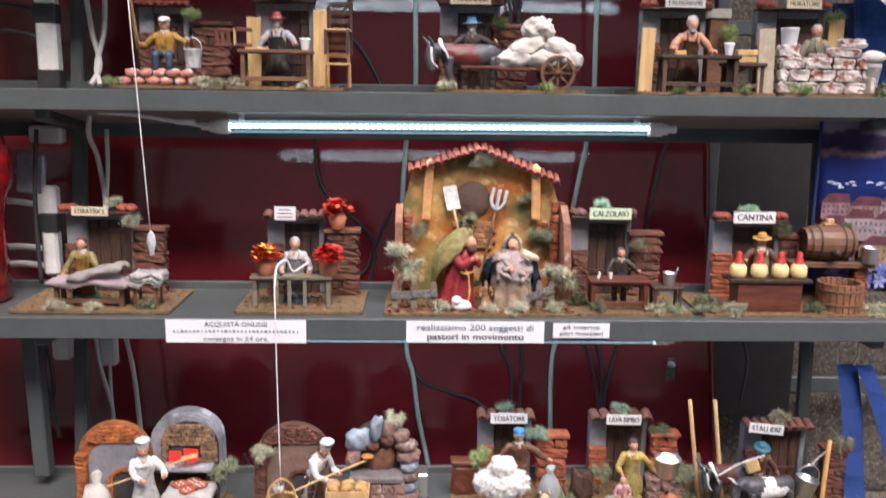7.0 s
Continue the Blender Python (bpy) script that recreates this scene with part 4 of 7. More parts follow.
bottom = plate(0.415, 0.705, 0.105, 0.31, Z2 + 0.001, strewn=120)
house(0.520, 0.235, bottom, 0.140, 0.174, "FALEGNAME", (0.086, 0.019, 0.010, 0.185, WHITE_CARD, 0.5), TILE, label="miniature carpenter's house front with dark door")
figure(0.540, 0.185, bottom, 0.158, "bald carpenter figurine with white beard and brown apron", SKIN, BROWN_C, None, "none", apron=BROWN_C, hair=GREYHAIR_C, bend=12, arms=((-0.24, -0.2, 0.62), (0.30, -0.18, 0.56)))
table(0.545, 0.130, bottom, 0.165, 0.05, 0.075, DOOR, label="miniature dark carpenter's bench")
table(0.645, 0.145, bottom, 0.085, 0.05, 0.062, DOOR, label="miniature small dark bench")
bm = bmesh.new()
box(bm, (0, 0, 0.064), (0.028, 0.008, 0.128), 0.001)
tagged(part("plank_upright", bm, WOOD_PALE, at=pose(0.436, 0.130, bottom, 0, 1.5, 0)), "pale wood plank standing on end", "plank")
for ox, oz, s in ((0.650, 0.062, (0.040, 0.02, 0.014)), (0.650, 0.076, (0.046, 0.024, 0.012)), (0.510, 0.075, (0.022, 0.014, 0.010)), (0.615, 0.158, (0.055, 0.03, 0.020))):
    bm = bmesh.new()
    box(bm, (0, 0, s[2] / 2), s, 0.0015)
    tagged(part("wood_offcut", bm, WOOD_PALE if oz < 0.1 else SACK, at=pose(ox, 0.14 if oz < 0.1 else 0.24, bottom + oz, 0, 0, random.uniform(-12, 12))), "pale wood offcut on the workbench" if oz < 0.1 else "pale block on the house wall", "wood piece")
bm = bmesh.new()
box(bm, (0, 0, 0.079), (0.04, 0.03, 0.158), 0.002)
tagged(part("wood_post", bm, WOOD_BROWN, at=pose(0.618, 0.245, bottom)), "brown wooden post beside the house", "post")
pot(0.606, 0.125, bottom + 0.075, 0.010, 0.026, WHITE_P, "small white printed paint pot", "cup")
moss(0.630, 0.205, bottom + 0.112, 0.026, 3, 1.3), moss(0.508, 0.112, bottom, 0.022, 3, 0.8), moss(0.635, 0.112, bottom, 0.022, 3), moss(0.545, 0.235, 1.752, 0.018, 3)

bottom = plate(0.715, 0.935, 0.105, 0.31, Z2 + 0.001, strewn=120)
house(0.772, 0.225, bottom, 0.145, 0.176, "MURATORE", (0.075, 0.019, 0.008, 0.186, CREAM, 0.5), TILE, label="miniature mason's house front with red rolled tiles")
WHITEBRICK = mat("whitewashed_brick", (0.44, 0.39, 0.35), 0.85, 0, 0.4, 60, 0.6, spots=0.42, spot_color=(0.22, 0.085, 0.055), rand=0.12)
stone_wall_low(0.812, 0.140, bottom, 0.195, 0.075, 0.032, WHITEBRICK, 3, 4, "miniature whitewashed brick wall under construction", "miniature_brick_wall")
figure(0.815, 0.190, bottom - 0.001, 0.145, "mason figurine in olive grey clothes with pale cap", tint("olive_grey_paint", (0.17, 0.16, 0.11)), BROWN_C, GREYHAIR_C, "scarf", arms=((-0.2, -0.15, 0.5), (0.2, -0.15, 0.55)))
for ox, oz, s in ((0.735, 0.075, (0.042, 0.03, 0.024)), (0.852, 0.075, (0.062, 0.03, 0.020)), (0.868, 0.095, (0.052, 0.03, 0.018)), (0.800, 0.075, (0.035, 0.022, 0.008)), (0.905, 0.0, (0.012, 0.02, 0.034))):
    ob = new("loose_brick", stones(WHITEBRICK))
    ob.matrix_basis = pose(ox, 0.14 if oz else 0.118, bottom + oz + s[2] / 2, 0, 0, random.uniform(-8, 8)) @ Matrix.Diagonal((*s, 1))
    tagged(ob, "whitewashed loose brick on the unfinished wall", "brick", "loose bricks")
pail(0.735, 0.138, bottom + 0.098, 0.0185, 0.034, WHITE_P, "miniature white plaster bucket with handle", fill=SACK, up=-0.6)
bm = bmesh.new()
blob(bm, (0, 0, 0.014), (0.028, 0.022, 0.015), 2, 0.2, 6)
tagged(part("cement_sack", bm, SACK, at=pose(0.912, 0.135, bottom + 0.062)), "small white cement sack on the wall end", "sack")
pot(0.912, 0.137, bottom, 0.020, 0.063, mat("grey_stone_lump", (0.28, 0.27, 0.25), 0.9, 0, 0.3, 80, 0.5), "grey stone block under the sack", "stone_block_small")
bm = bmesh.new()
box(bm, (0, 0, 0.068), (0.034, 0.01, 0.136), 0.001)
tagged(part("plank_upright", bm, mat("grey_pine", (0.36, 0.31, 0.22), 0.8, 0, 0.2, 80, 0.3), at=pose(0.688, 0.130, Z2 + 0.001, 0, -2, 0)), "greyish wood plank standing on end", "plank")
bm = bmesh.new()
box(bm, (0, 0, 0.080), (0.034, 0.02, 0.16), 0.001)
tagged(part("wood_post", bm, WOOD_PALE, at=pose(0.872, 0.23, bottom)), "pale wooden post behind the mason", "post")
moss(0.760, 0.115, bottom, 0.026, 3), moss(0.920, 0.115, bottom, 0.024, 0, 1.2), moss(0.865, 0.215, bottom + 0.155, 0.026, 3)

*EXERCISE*
Omit the pictures, and quote the material above exactly as given.

*FULL ANSWER*
7.0 s
Continue the Blender Python (bpy) script that recreates this scene with part 4 of 7. More parts follow.
bottom = plate(0.415, 0.705, 0.105, 0.31, Z2 + 0.001, strewn=120)
house(0.520, 0.235, bottom, 0.140, 0.174, "FALEGNAME", (0.086, 0.019, 0.010, 0.185, WHITE_CARD, 0.5), TILE, label="miniature carpenter's house front with dark door")
figure(0.540, 0.185, bottom, 0.158, "bald carpenter figurine with white beard and brown apron", SKIN, BROWN_C, None, "none", apron=BROWN_C, hair=GREYHAIR_C, bend=12, arms=((-0.24, -0.2, 0.62), (0.30, -0.18, 0.56)))
table(0.545, 0.130, bottom, 0.165, 0.05, 0.075, DOOR, label="miniature dark carpenter's bench")
table(0.645, 0.145, bottom, 0.085, 0.05, 0.062, DOOR, label="miniature small dark bench")
bm = bmesh.new()
box(bm, (0, 0, 0.064), (0.028, 0.008, 0.128), 0.001)
tagged(part("plank_upright", bm, WOOD_PALE, at=pose(0.436, 0.130, bottom, 0, 1.5, 0)), "pale wood plank standing on end", "plank")
for ox, oz, s in ((0.650, 0.062, (0.040, 0.02, 0.014)), (0.650, 0.076, (0.046, 0.024, 0.012)), (0.510, 0.075, (0.022, 0.014, 0.010)), (0.615, 0.158, (0.055, 0.03, 0.020))):
    bm = bmesh.new()
    box(bm, (0, 0, s[2] / 2), s, 0.0015)
    tagged(part("wood_offcut", bm, WOOD_PALE if oz < 0.1 else SACK, at=pose(ox, 0.14 if oz < 0.1 else 0.24, bottom + oz, 0, 0, random.uniform(-12, 12))), "pale wood offcut on the workbench" if oz < 0.1 else "pale block on the house wall", "wood piece")
bm = bmesh.new()
box(bm, (0, 0, 0.079), (0.04, 0.03, 0.158), 0.002)
tagged(part("wood_post", bm, WOOD_BROWN, at=pose(0.618, 0.245, bottom)), "brown wooden post beside the house", "post")
pot(0.606, 0.125, bottom + 0.075, 0.010, 0.026, WHITE_P, "small white printed paint pot", "cup")
moss(0.630, 0.205, bottom + 0.112, 0.026, 3, 1.3), moss(0.508, 0.112, bottom, 0.022, 3, 0.8), moss(0.635, 0.112, bottom, 0.022, 3), moss(0.545, 0.235, 1.752, 0.018, 3)

bottom = plate(0.715, 0.935, 0.105, 0.31, Z2 + 0.001, strewn=120)
house(0.772, 0.225, bottom, 0.145, 0.176, "MURATORE", (0.075, 0.019, 0.008, 0.186, CREAM, 0.5), TILE, label="miniature mason's house front with red rolled tiles")
WHITEBRICK = mat("whitewashed_brick", (0.44, 0.39, 0.35), 0.85, 0, 0.4, 60, 0.6, spots=0.42, spot_color=(0.22, 0.085, 0.055), rand=0.12)
stone_wall_low(0.812, 0.140, bottom, 0.195, 0.075, 0.032, WHITEBRICK, 3, 4, "miniature whitewashed brick wall under construction", "miniature_brick_wall")
figure(0.815, 0.190, bottom - 0.001, 0.145, "mason figurine in olive grey clothes with pale cap", tint("olive_grey_paint", (0.17, 0.16, 0.11)), BROWN_C, GREYHAIR_C, "scarf", arms=((-0.2, -0.15, 0.5), (0.2, -0.15, 0.55)))
for ox, oz, s in ((0.735, 0.075, (0.042, 0.03, 0.024)), (0.852, 0.075, (0.062, 0.03, 0.020)), (0.868, 0.095, (0.052, 0.03, 0.018)), (0.800, 0.075, (0.035, 0.022, 0.008)), (0.905, 0.0, (0.012, 0.02, 0.034))):
    ob = new("loose_brick", stones(WHITEBRICK))
    ob.matrix_basis = pose(ox, 0.14 if oz else 0.118, bottom + oz + s[2] / 2, 0, 0, random.uniform(-8, 8)) @ Matrix.Diagonal((*s, 1))
    tagged(ob, "whitewashed loose brick on the unfinished wall", "brick", "loose bricks")
pail(0.735, 0.138, bottom + 0.098, 0.0185, 0.034, WHITE_P, "miniature white plaster bucket with handle", fill=SACK, up=-0.6)
bm = bmesh.new()
blob(bm, (0, 0, 0.014), (0.028, 0.022, 0.015), 2, 0.2, 6)
tagged(part("cement_sack", bm, SACK, at=pose(0.912, 0.135, bottom + 0.062)), "small white cement sack on the wall end", "sack")
pot(0.912, 0.137, bottom, 0.020, 0.063, mat("grey_stone_lump", (0.28, 0.27, 0.25), 0.9, 0, 0.3, 80, 0.5), "grey stone block under the sack", "stone_block_small")
bm = bmesh.new()
box(bm, (0, 0, 0.068), (0.034, 0.01, 0.136), 0.001)
tagged(part("plank_upright", bm, mat("grey_pine", (0.36, 0.31, 0.22), 0.8, 0, 0.2, 80, 0.3), at=pose(0.688, 0.130, Z2 + 0.001, 0, -2, 0)), "greyish wood plank standing on end", "plank")
bm = bmesh.new()
box(bm, (0, 0, 0.080), (0.034, 0.02, 0.16), 0.001)
tagged(part("wood_post", bm, WOOD_PALE, at=pose(0.872, 0.23, bottom)), "pale wooden post behind the mason", "post")
moss(0.760, 0.115, bottom, 0.026, 3), moss(0.920, 0.115, bottom, 0.024, 0, 1.2), moss(0.865, 0.215, bottom + 0.155, 0.026, 3)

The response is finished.